__TASK GOAL__. In your copy, leave out the pictures; write out all the data exactly.

[Start COLLECTED DATA]

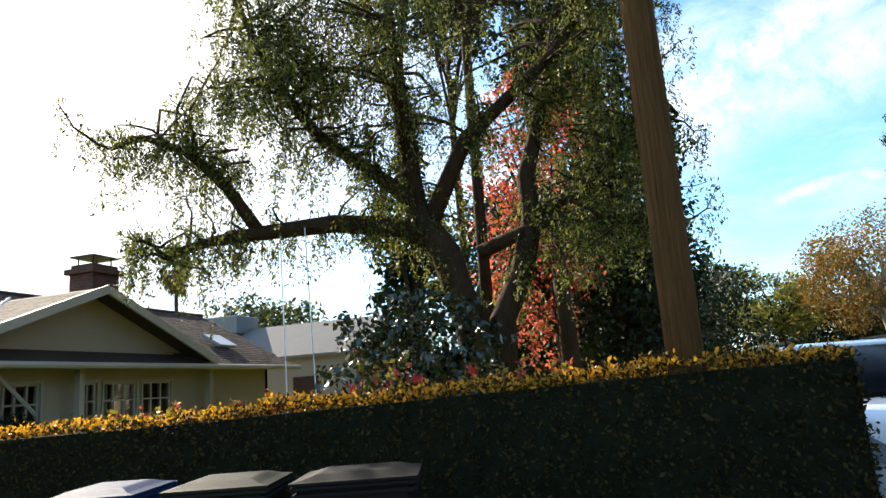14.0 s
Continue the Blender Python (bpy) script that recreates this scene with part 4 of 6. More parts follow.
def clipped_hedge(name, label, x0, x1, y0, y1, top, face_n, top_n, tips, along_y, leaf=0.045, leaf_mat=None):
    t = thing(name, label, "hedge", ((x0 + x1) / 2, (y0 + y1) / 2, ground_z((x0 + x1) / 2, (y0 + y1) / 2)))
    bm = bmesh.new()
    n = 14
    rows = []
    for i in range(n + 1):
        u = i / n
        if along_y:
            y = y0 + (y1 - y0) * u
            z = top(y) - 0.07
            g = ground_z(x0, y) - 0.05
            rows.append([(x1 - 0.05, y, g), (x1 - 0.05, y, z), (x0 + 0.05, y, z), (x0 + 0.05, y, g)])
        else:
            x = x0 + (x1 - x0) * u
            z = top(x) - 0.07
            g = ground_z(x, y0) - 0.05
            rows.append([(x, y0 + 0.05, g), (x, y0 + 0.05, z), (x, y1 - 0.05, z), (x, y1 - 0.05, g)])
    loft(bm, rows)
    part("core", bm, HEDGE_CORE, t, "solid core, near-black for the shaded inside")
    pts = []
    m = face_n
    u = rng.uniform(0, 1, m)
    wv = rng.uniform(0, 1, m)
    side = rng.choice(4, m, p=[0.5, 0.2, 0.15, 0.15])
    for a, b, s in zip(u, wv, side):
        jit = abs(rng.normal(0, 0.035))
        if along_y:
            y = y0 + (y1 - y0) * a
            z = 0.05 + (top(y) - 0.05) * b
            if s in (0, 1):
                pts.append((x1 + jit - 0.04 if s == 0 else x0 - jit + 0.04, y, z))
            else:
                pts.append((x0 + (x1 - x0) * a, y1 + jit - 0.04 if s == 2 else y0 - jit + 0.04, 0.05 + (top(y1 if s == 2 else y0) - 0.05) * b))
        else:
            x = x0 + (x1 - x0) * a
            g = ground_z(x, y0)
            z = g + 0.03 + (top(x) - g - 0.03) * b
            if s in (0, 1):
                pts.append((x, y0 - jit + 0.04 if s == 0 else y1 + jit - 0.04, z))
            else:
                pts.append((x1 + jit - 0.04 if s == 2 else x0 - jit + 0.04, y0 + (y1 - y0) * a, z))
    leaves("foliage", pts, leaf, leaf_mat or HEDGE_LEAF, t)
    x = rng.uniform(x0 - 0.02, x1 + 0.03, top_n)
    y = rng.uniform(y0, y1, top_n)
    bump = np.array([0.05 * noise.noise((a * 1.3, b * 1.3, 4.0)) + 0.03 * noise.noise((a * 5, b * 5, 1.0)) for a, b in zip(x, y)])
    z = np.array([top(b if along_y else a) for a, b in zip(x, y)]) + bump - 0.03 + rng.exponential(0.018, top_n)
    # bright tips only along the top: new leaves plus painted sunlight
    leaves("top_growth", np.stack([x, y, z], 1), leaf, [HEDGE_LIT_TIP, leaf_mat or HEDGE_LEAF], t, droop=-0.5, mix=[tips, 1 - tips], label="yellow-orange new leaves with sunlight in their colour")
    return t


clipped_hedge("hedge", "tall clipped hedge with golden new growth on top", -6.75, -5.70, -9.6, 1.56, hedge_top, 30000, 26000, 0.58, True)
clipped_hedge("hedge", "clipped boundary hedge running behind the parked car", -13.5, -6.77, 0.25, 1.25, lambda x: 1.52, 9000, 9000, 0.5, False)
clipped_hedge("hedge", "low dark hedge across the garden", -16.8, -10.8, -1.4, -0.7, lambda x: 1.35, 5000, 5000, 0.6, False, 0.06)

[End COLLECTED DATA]

__THE OUTPUT__.
14.0 s
Continue the Blender Python (bpy) script that recreates this scene with part 4 of 6. More parts follow.
def clipped_hedge(name, label, x0, x1, y0, y1, top, face_n, top_n, tips, along_y, leaf=0.045, leaf_mat=None):
    t = thing(name, label, "hedge", ((x0 + x1) / 2, (y0 + y1) / 2, ground_z((x0 + x1) / 2, (y0 + y1) / 2)))
    bm = bmesh.new()
    n = 14
    rows = []
    for i in range(n + 1):
        u = i / n
        if along_y:
            y = y0 + (y1 - y0) * u
            z = top(y) - 0.07
            g = ground_z(x0, y) - 0.05
            rows.append([(x1 - 0.05, y, g), (x1 - 0.05, y, z), (x0 + 0.05, y, z), (x0 + 0.05, y, g)])
        else:
            x = x0 + (x1 - x0) * u
            z = top(x) - 0.07
            g = ground_z(x, y0) - 0.05
            rows.append([(x, y0 + 0.05, g), (x, y0 + 0.05, z), (x, y1 - 0.05, z), (x, y1 - 0.05, g)])
    loft(bm, rows)
    part("core", bm, HEDGE_CORE, t, "solid core, near-black for the shaded inside")
    pts = []
    m = face_n
    u = rng.uniform(0, 1, m)
    wv = rng.uniform(0, 1, m)
    side = rng.choice(4, m, p=[0.5, 0.2, 0.15, 0.15])
    for a, b, s in zip(u, wv, side):
        jit = abs(rng.normal(0, 0.035))
        if along_y:
            y = y0 + (y1 - y0) * a
            z = 0.05 + (top(y) - 0.05) * b
            if s in (0, 1):
                pts.append((x1 + jit - 0.04 if s == 0 else x0 - jit + 0.04, y, z))
            else:
                pts.append((x0 + (x1 - x0) * a, y1 + jit - 0.04 if s == 2 else y0 - jit + 0.04, 0.05 + (top(y1 if s == 2 else y0) - 0.05) * b))
        else:
            x = x0 + (x1 - x0) * a
            g = ground_z(x, y0)
            z = g + 0.03 + (top(x) - g - 0.03) * b
            if s in (0, 1):
                pts.append((x, y0 - jit + 0.04 if s == 0 else y1 + jit - 0.04, z))
            else:
                pts.append((x1 + jit - 0.04 if s == 2 else x0 - jit + 0.04, y0 + (y1 - y0) * a, z))
    leaves("foliage", pts, leaf, leaf_mat or HEDGE_LEAF, t)
    x = rng.uniform(x0 - 0.02, x1 + 0.03, top_n)
    y = rng.uniform(y0, y1, top_n)
    bump = np.array([0.05 * noise.noise((a * 1.3, b * 1.3, 4.0)) + 0.03 * noise.noise((a * 5, b * 5, 1.0)) for a, b in zip(x, y)])
    z = np.array([top(b if along_y else a) for a, b in zip(x, y)]) + bump - 0.03 + rng.exponential(0.018, top_n)
    # bright tips only along the top: new leaves plus painted sunlight
    leaves("top_growth", np.stack([x, y, z], 1), leaf, [HEDGE_LIT_TIP, leaf_mat or HEDGE_LEAF], t, droop=-0.5, mix=[tips, 1 - tips], label="yellow-orange new leaves with sunlight in their colour")
    return t


clipped_hedge("hedge", "tall clipped hedge with golden new growth on top", -6.75, -5.70, -9.6, 1.56, hedge_top, 30000, 26000, 0.58, True)
clipped_hedge("hedge", "clipped boundary hedge running behind the parked car", -13.5, -6.77, 0.25, 1.25, lambda x: 1.52, 9000, 9000, 0.5, False)
clipped_hedge("hedge", "low dark hedge across the garden", -16.8, -10.8, -1.4, -0.7, lambda x: 1.35, 5000, 5000, 0.6, False, 0.06)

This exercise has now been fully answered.